The reason is precision. Different genetic causes respond to different treatments, and some mutations make certain medications harmful rather than helpful. For instance, children with SCN1A loss-of-function variants (the same gene involved in Dravet syndrome) can worsen on sodium channel-blocking seizure medications, which are standard treatments for other forms of epilepsy. Knowing the genetic cause helps doctors avoid that mistake. Conversely, children with SCN8A gain-of-function variants may benefit from those same sodium channel blockers.

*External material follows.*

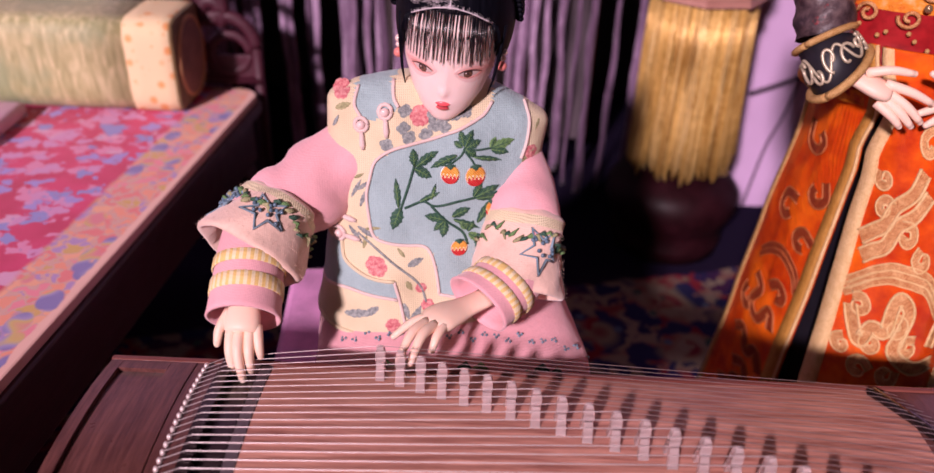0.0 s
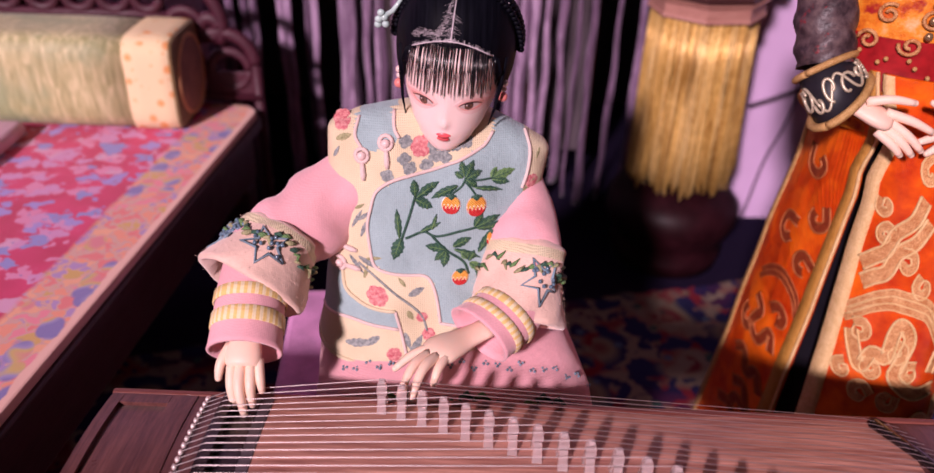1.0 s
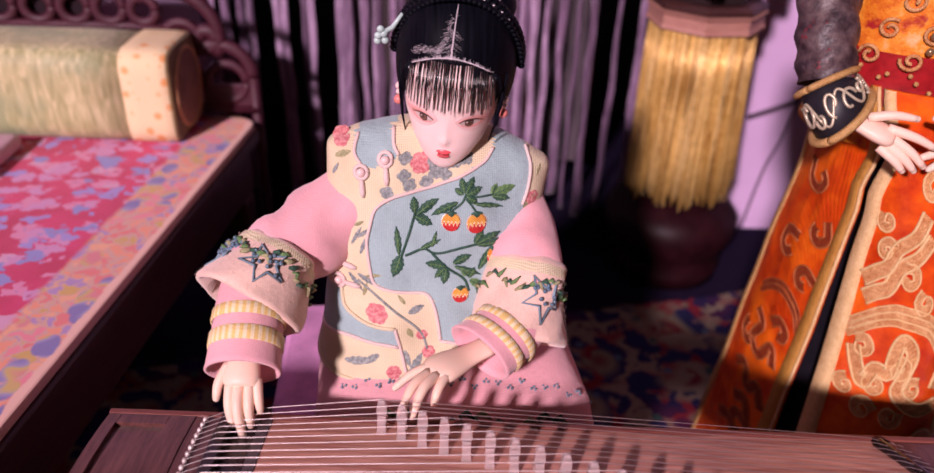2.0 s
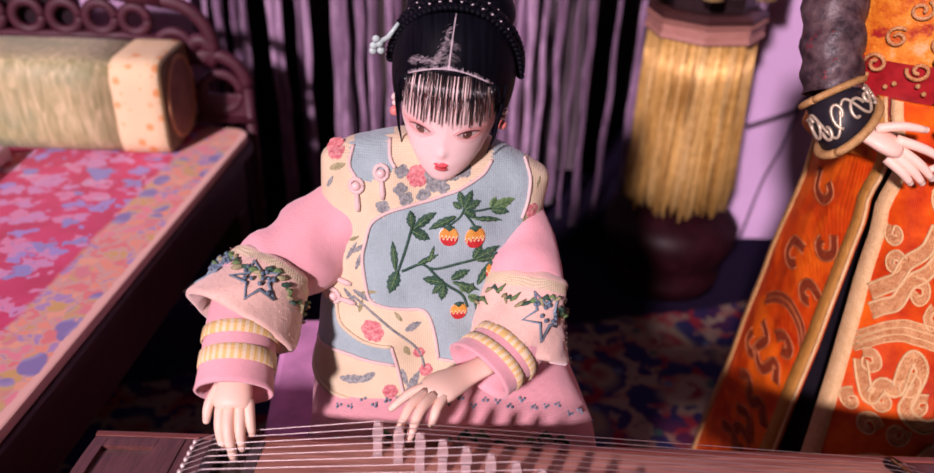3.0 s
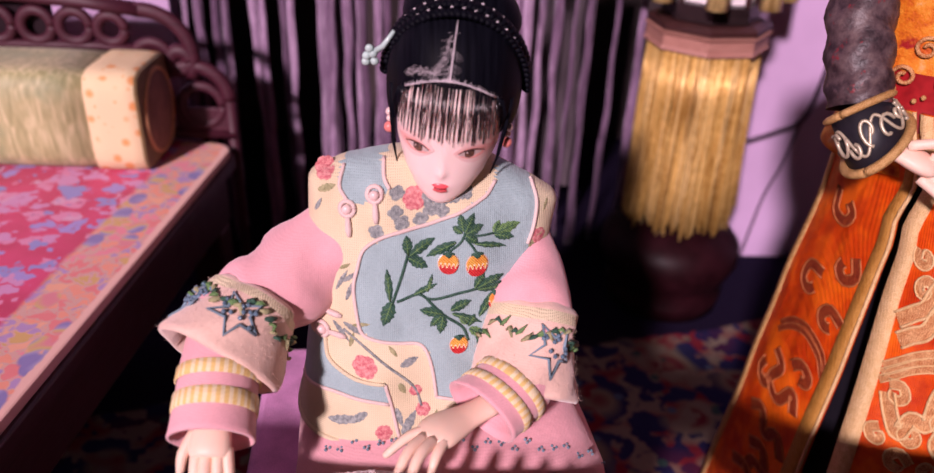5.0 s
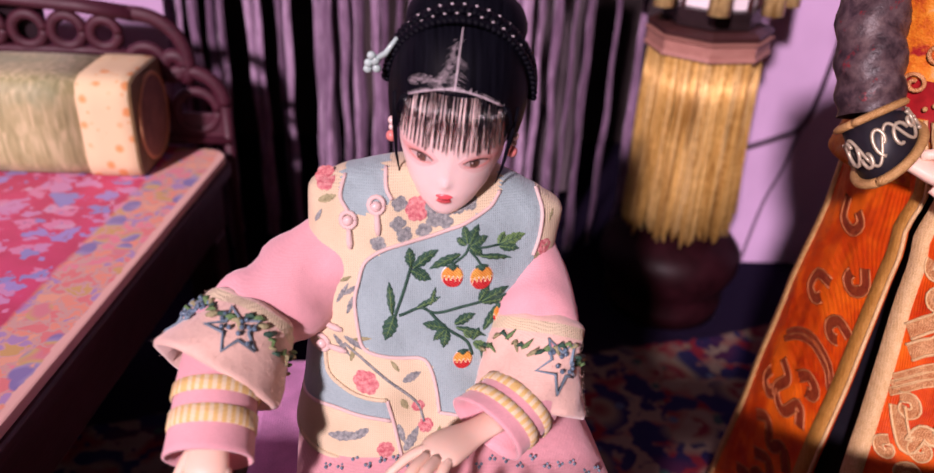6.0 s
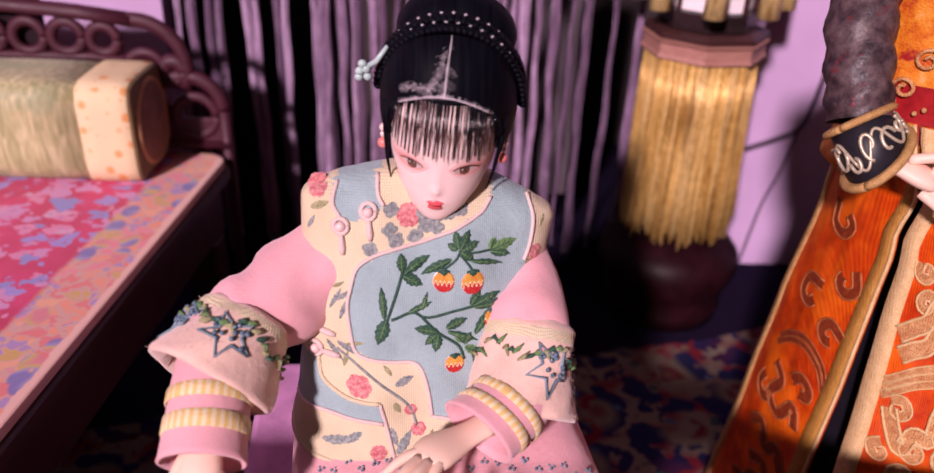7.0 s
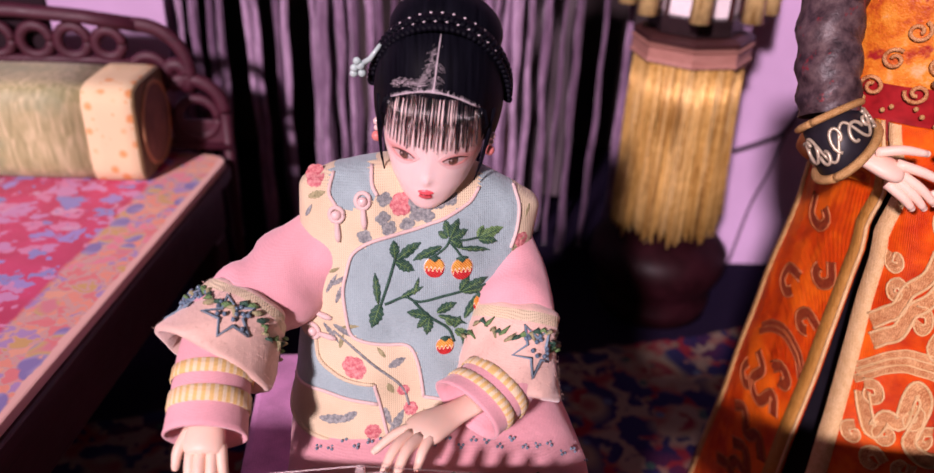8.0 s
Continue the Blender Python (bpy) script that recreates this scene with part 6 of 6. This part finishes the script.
        fig.blob((0.186 + 0.0335 * math.cos(a), 0.338 + 0.030 * math.sin(a), 0.201 + 0.006 * math.sin(1.7 * k)), (0.0010,) * 3, S["trim"], nu=7, nv=5)
    for z in (0.2165, 0.2225, 0.2285):
        fig.blob((0.177, 0.3080, z), (0.0017, 0.0014, 0.0017), S["bead"], nu=10, nv=8)
    for k in range(9):
        pts = [(0.186 + 0.0345 * math.cos(a), 0.338 + 0.0300 * math.sin(a), z) for a, z in [(radians(-140 + 9 * k + (x / 0.03) * 57), z) for x, z in spiral(0, 0.212 + 0.011 * (k % 3), 0.004, 1.3, 1 if k % 2 else -1, k)]]
        fig.tube(pts, 0.0008, S["gold"], 6)
    # arm with brown brocade sleeve and black cuff edged in gold
    arm = spline([(0.150, 0.340, 0.262), (0.141, 0.326, 0.240), (0.1385, 0.313, 0.220), (0.1390, 0.305, 0.2050)], 8)
    rings = tube_rings(arm, [0.0118 - 0.0012 * k / 24 for k in range(25)], 32)
    for i, r in enumerate(rings):
        c = sum((Vector(p) for p in r), Vector()) / 32
        rings[i] = [c + (Vector(p) - c) * (1 + 0.07 * math.sin(1.3 * i + 2 * math.sin(k * 0.4))) for k, p in enumerate(r)]
    fig.rings(rings, S["brown"], caps=False)
    a, b = Vector((0.1388, 0.3045, 0.2050)), Vector((0.1450, 0.2965, 0.1935))
    way, side, up = frame_of(a, b)

    def on(t, ang, lift=0.0):
        r = 0.0115 + 0.0013 * t + lift
        return a + way * ((b - a).length * t * (1 + 0.42 * math.cos(ang))) + side * (r * math.cos(ang)) + up * (r * 0.85 * math.sin(ang))

    ring = lambda t, l: [on(t, 2 * math.pi * k / 40, l) for k in range(40)]
    fig.rings([ring(-0.02, -0.003), ring(0, 0), ring(0.5, 0.0), ring(1.0, 0), ring(1.0, -0.003), ring(0.6, -0.005)], S["black"], caps=False)
    for t, w in ((0.02, 0.0020), (0.98, 0.0024)):
        e = ring(t, 0.0006)
        fig.tube(e + [e[0]], w, S["trim"], 8, 0.7)
    for k, c0 in enumerate(range(0, 360, 30)):
        pts = [on(0.5 + 0.08 * (-1) ** k + z * 0.9, radians(c0) + x * 0.9, 0.0008) for x, z in spiral(0, 0, 0.24 + 0.06 * (k % 3), 0.7 + 0.25 * (k % 2), 1 if k % 2 else -1, 1.7 * k)]
        fig.tube(pts, 0.0007, S["silver"], 6)
    fig.tube([on(0.5 + 0.26 * math.sin(5 * a + 0.6), a, 0.0006) for a in (2 * math.pi * k / 120 for k in range(121))], 0.0006, S["silver"], 6)
    sk = S["skin"]
    palm = [0.0048, 0.0048, 0.0049, 0.0051, 0.0055, 0.0060, 0.0064, 0.0067, 0.0068, 0.0067, 0.0064, 0.0058, 0.0046]
    fig.tube(spline([(0.1405, 0.2975, 0.1955), (0.1485, 0.2905, 0.1945), (0.1545, 0.2870, 0.1925), (0.1595, 0.2855, 0.1905)], 4), palm, sk, 16, 0.5)
    for p in ([(0.1500, 0.2880, 0.1975), (0.1575, 0.2850, 0.1998), (0.1655, 0.2835, 0.1992)], [(0.1570, 0.2855, 0.1945), (0.1660, 0.2825, 0.1925), (0.1740, 0.2810, 0.1890)],
              [(0.1580, 0.2850, 0.1915), (0.1655, 0.2815, 0.1872), (0.1712, 0.2800, 0.1820)], [(0.1572, 0.2845, 0.1892), (0.1635, 0.2812, 0.1848), (0.1682, 0.2800, 0.1802)], [(0.1550, 0.2845, 0.1875), (0.1602, 0.2812, 0.1838), (0.1640, 0.2802, 0.1800)]):
        digit(fig, p, 0.0019, sk)
    # other arm and hand laid over the first
    arm = spline([(0.224, 0.340, 0.262), (0.236, 0.328, 0.235), (0.232, 0.310, 0.217), (0.222, 0.300, 0.209)], 6)
    fig.rings(tube_rings(arm, 0.0125, 24), S["brown"], caps=False)
    fig.rings(tube_rings([(0.226, 0.302, 0.213), (0.212, 0.293, 0.201)], [0.0138, 0.015], 30), S["black"], caps=False)
    e = [Vector(p) for p in tube_rings([(0.2125, 0.2935, 0.2015), (0.212, 0.293, 0.201)], 0.0154, 30)[1]]
    fig.tube(e + [e[0]], 0.0022, S["trim"], 8)
    fig.tube(spline([(0.214, 0.295, 0.202), (0.204, 0.290, 0.196), (0.194, 0.287, 0.1925), (0.184, 0.286, 0.190)], 4), [0.0046, 0.0046, 0.0047, 0.0049, 0.0052, 0.0055, 0.0058, 0.006, 0.006, 0.0058, 0.0055, 0.0050, 0.0042], sk, 14, 0.55)
    for p in ([(0.187, 0.288, 0.194), (0.180, 0.286, 0.196), (0.173, 0.285, 0.199)], [(0.184, 0.286, 0.189), (0.177, 0.284, 0.186), (0.171, 0.283, 0.184)], [(0.186, 0.285, 0.187), (0.180, 0.283, 0.183), (0.175, 0.282, 0.180)]):
        digit(fig, p, 0.0019, sk)
    # plain neck and head
    fig.tube([(0.186, 0.338, 0.262), (0.186, 0.337, 0.285)], 0.0085, sk, 14)
    fig.blob((0.186, 0.334, 0.305), (0.0165, 0.0185, 0.0235), D["face"], nu=24, nv=16)
    fig.blob((0.186, 0.340, 0.313), (0.020, 0.021, 0.022), D["hair"], nu=24, nv=16)
    ob = fig.build("doll")
    tagged(ob, "standing doll in an orange silk robe with gold scroll embroidery", "doll")


standing_doll()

For children whose LGS stems from tuberous sclerosis complex, medications that target the overactive growth-signaling pathway (the mTOR pathway) can act as disease-modifying therapy rather than just suppressing seizures. The ketogenic diet, a high-fat and very low-carbohydrate eating plan used to control seizures, is considered a precision treatment for children with glucose transporter type 1 deficiency, a metabolic condition that can produce an LGS pattern. In each of these scenarios, identifying the underlying genetic or metabolic cause directly shapes the treatment plan.

The Role of Family History

The 3 to 30 percent range for family history of epilepsy in LGS families is broad, and it reflects how variable this syndrome is. Having a relative with epilepsy does not mean LGS itself runs in the family. It may mean that a general susceptibility to seizures exists in the family’s genetic background, and that susceptibility interacted with other factors (brain injury, infection, a second genetic hit) to produce LGS in one individual.

For parents of a child with LGS who are considering having more children, genetic counseling can help clarify the specific situation. If a de novo mutation has been identified, the recurrence risk is generally very low. If a heritable condition like tuberous sclerosis complex is the cause, the risk depends on whether the parent also carries the TSC gene variant. And in the many cases where no genetic cause is found, counselors can discuss what the available evidence suggests about recurrence based on the family’s overall history.